The effectiveness of minimum-wage targeting may have improved in the past decade because of declines in wages for lower-skill adults, and a lower employment rate among teenagers. But the improvement is only slight. 

Using data from the Current Population Survey for recent years, my graduate student Sam Lundstrom has calculated that if we were to raise the minimum wage to $10.10 nationally, 18% of the benefits of the higher wages (holding employment fixed) would go to poor families. Twenty-nine percent would go to families with incomes three times the poverty level or higher.

What about minimum wages as high as $15 an hour? A higher minimum obviously affects more workers. But because workers at higher wages are even less likely to be in poor families, the targeting only worsens with a higher minimum wage. For example, applying the same calculation as above for a $15 per hour minimum, the share of benefits going to poor families would decline to 12%, and the share to families more than three times the poverty line would increase to 36%. And this does not account for the sizable employment losses that would likely result from such a large minimum-wage increase.
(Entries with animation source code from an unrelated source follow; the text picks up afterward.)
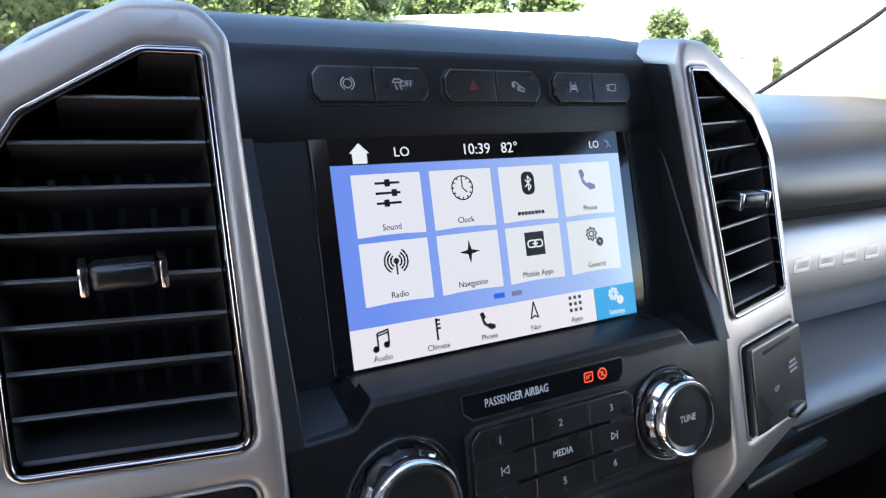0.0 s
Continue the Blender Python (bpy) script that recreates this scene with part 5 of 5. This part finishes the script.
def side_w(y):
    """Half width of the cushion, rounded at the front corners."""
    return curve([(b, a) for a, b in NOSE], y) if y > -0.26 else 0.226


def seat_z(x, y):
    """Height of the cushion: raised side rolls, a padded front and rounded rims."""
    a = abs(x - MID)
    roll = max(0.0, min(1.0, (a - 0.125) / 0.07))
    z = 0.397 + 0.010 * roll * roll * (3 - 2 * roll)
    z -= 0.42 * max(0.0, a - seam_w(y) - 0.006) ** 1.12 * (1.0 if y < -0.19 else 0.4)
    g = max(0.0, 1 - (0.226 - a) / 0.040)
    z -= 0.050 * g**2.4
    f = nose_y(x) - y
    z -= 0.050 * max(0.0, 1 - f / 0.085) ** 2.3
    if y > -0.317 and a < seam_w(y):
        z += 0.007 * min(1.0, (seam_w(y) - a) / 0.03) * math.sin(3.1416 * max(0.0, min(1.0, (y + 0.317) / 0.15)))
    return z


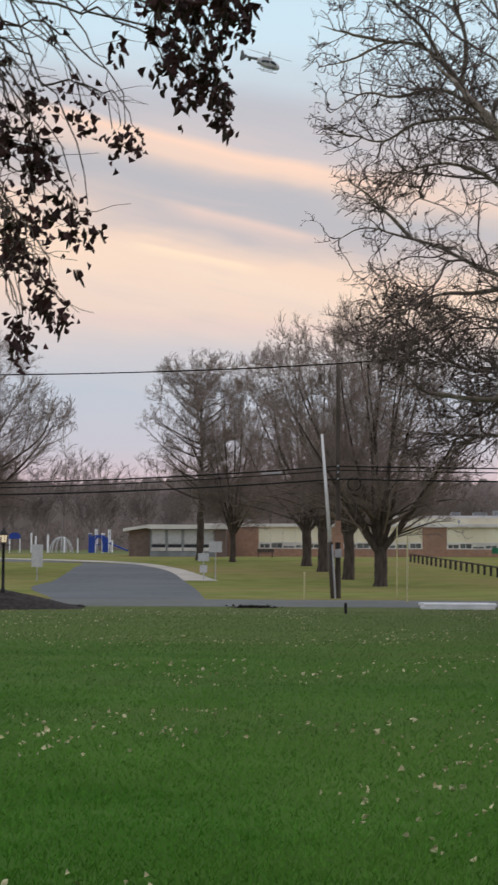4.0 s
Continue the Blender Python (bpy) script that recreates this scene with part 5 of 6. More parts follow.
# ---- near birch whose hanging twigs reach into the view ----------------
def birch():
    rng = np.random.default_rng(400)
    t = thing("birch_tree", -3.4, 5.2, 0.6, "birch tree with drooping twigs of withered russet leaves and catkins", "tree")
    o = Vector((-3.4, 5.2, 0.6))
    lines = [([(0, 0, -0.2), (0.05, -0.05, 1.6), (0.0, 0.0, 3.2), (0.2, -0.2, 5.6)], 0.13, 0.07)]
    for p in ([(0, 0, 2.6), (0.9, -0.5, 3.6), (1.9, -1.1, 3.95), (2.9, -1.5, 4.0)], [(0.05, 0, 3.0), (1.0, -0.8, 3.9), (2.2, -1.5, 4.2), (3.3, -1.8, 4.1)],
              [(0, 0, 2.2), (0.5, -0.4, 3.2), (1.3, -1.0, 3.7), (2.1, -1.4, 3.8)], [(0.1, 0, 3.3), (1.2, -0.5, 4.2), (2.6, -1.0, 4.4), (3.6, -1.3, 4.3)]):
        lines.append((p, 0.035, 0.007))
    for q, (p, a, b) in enumerate(lines):
        v, f = tubes(smooth_line(p, 18)[None], np.linspace(a, b, 18)[None], 10)
        quads_object("trunk" if q == 0 else "limb", v, f, M_TWIG, t)
    # drooping sprays: a line across and down (x, z to x, z), its depth, the clumps of leaves on it and their scatter
    high_sprays = [(-0.78, 3.90, -0.47, 3.97, 4.00, 8, 0.033), (-0.75, 3.84, -0.50, 3.83, 4.00, 7, 0.033), (-0.66, 3.75, -0.47, 3.75, 4.00, 5, 0.027), (-0.58, 3.74, -0.49, 3.67, 4.00, 3, 0.016), (-0.42, 3.90, -0.27, 3.95, 4.00, 5, 0.029), (-0.39, 3.86, -0.37, 3.82, 4.00, 2, 0.008), (-0.33, 3.77, -0.33, 3.72, 4.00, 3, 0.009), (-0.30, 3.90, -0.26, 3.84, 4.00, 4, 0.020), (-0.24, 3.95, -0.02, 3.94, 4.00, 9, 0.021), (-0.04, 3.70, -0.04, 3.68, 3.60, 2, 0.006)]
    near_sprays = [(-0.66, 3.45, -0.55, 3.37, 3.30, 7, 0.024), (-0.55, 3.34, -0.45, 3.33, 3.30, 6, 0.015), (-0.65, 3.35, -0.54, 3.30, 3.30, 7, 0.024), (-0.54, 3.30, -0.49, 3.26, 3.30, 4, 0.015), (-0.46, 3.30, -0.46, 3.29, 3.30, 2, 0.007), (-0.65, 3.27, -0.55, 3.26, 3.30, 4, 0.017), (-0.63, 3.23, -0.53, 3.23, 3.35, 5, 0.016), (-0.60, 3.20, -0.59, 3.17, 3.35, 3, 0.009), (-0.56, 3.21, -0.49, 3.14, 3.40, 7, 0.010)]
    outer_sprays = [(-0.97, 3.17, -0.89, 3.12, 3.60, 5, 0.018), (-0.91, 3.10, -0.89, 3.05, 3.60, 4, 0.014), (-0.83, 3.01, -0.82, 2.94, 3.60, 5, 0.014), (-0.93, 2.98, -0.85, 2.97, 3.60, 3, 0.014), (-0.97, 2.96, -0.91, 2.88, 3.60, 6, 0.018), (-0.89, 2.83, -0.86, 2.78, 3.60, 5, 0.012), (-0.95, 2.78, -0.91, 2.70, 3.60, 5, 0.014), (-0.83, 3.28, -0.75, 3.25, 4.10, 4, 0.014), (-0.91, 3.35, -0.89, 3.30, 4.10, 3, 0.011), (-1.01, 3.36, -0.99, 3.34, 4.10, 3, 0.011)]
    tw, clump_at = [], []
    places = []
    for x0, z0, x1, z1, y, m, sc in high_sprays + near_sprays + outer_sprays:
        for i in range(m):
            u = (i + rng.uniform(0.2, 0.8)) / m
            places.append((x0 + (x1 - x0) * u + rng.normal() * sc * 0.6, y + rng.normal() * 0.06, z0 + (z1 - z0) * u + rng.normal() * sc * 0.6))
    places += [(rng.uniform(-1.6, -1.0), rng.uniform(3.5, 4.1), rng.uniform(2.8, 3.6)) for _ in range(16)] + [(rng.uniform(-1.2, 0.0), rng.uniform(3.4, 4.1), rng.uniform(3.95, 4.3)) for _ in range(40)]
    for x, y, z in places:
        k = 12
        dx, hi = rng.uniform(0.18, 0.50), rng.uniform(0.15, 0.38)
        u = np.linspace(0, 1, k)
        p = np.stack([x - dx * (1 - u) ** 1.3, y + 0.15 * (1 - u) * rng.normal() + 0 * u, z + 0.03 + hi * (1 - u ** 2.2)], -1)
        p[1:-1] += rng.normal(size=(k - 2, 3)) * 0.008
        tw.append(p - np.array(o))
        clump_at.append((x, y, z))
    tw = np.array(tw)
    rad = np.linspace(0.0030, 0.0012, 12)[None].repeat(len(tw), 0)
    v1 = tubes(tw, rad, 4)
    p2, r2 = grow(rng, tw, rad, 0, 5, (0.05, 0.20), 4, (25, 70), -0.12, 0.25, from_u=0.25, rmin=0.0011)
    v2 = tubes(p2, r2, 3)
    # each spray hangs from the nearest limb
    on_limb = np.concatenate([smooth_line(p, 30) for p, _, _ in lines[1:]])
    hang = []
    for p in tw:
        a = on_limb[np.argmin(np.linalg.norm(on_limb - p[0], axis=1) + 0.4 * rng.random(len(on_limb)))]
        u = np.linspace(0, 1, 8)[:, None]
        hang.append(a * (1 - u) + p[0] * u + np.array([-0.05, 0, 0.10]) * (4 * u * (1 - u)))
    v3 = tubes(np.array(hang), np.linspace(0.0042, 0.0030, 8)[None].repeat(len(hang), 0), 4)
    v, f = join_arrays([v1, v2, v3])
    quads_object("twig_mass", v, f, M_TWIG, t, "thin drooping twigs", kind="stuff")
    heart = np.array(clump_at) - np.array(o)
    side_heart = p2[rng.choice(len(p2), 70, replace=False), -1]
    heart = np.concatenate([heart, heart + rng.normal(size=heart.shape) * 0.014, side_heart])
    where = []
    for c in heart:
        m = rng.integers(4, 13)
        where.append(c + rng.normal(size=(m, 3)) * np.array([0.013, 0.013, 0.016]) * rng.uniform(0.6, 1.4))
    where = np.concatenate(where)
    v, f = curled_leaves(rng, where, (0.012, 0.027), down=0.7, fold=0.8, wide=(0.22, 0.42))
    quads_object("withered_foliage", v, f, M_RUST, t, "dark russet curled leaves in clusters", kind="stuff")
    cat = heart[rng.choice(len(heart), 150, replace=False)] - np.array([0, 0, 0.02])
    cat = np.repeat(cat, 2, axis=0) + rng.normal(size=(300, 3)) * 0.006
    way = unit(rng.normal(size=(300, 3)) * 0.25 + np.array([0, 0, -1.0]))
    s = np.linspace(0, 1, 5)[None, :, None] * rng.uniform(0.018, 0.032, 300)[:, None, None]
    v, f = tubes(cat[:, None] + way[:, None] * s, np.array([0.001, 0.0028, 0.003, 0.0026, 0.001])[None].repeat(300, 0), 5)
    quads_object("catkin_mass", v, f, M_SEED, t, "small paired catkins", kind="stuff")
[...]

A higher minimum wage can still reduce poverty if the wage gains for workers in poor families outweigh the job losses caused by the increase. Researchers have studied this question, using data from the Census Bureau's Current Population Survey to compare changes in poverty in states that raised their minimum wage vs. states that didn't. Like the longer-running debate on the employment effects of minimum wages, there are some divergent results. However, most studies—this time in contrast to the conclusions that CBO reaches—fail to find any solid evidence that higher minimum wages reduce poverty.

This evidence suggests we should consider alternative policies. The Earned Income Tax Credit directly targets low-income families, rather than low-wage workers. And my research with William Wascher, using Census Bureau data, shows that a higher EITC boosts incomes of poor families, and even—by encouraging work—leads to more low-income families earning their way out of poverty. The EITC could be made more generous, particularly for childless adults who currently get little from it.

Because the EITC operates through the tax code, it also has the virtue, in this era of rising inequality, of being financed disproportionately by those with the highest incomes. Raising the minimum wage is ineffective on that score because it is paid by those who hire low-wage labor. Some employers of low-wage labor may be rich, but many are not.

The desire to help poor and low-income families is understandable. But increasing the minimum wage is a misguided way to do it.

Mr. Neumark is an economics professor and director of the Center for Economics and Public Policy at the University of California, Irvine.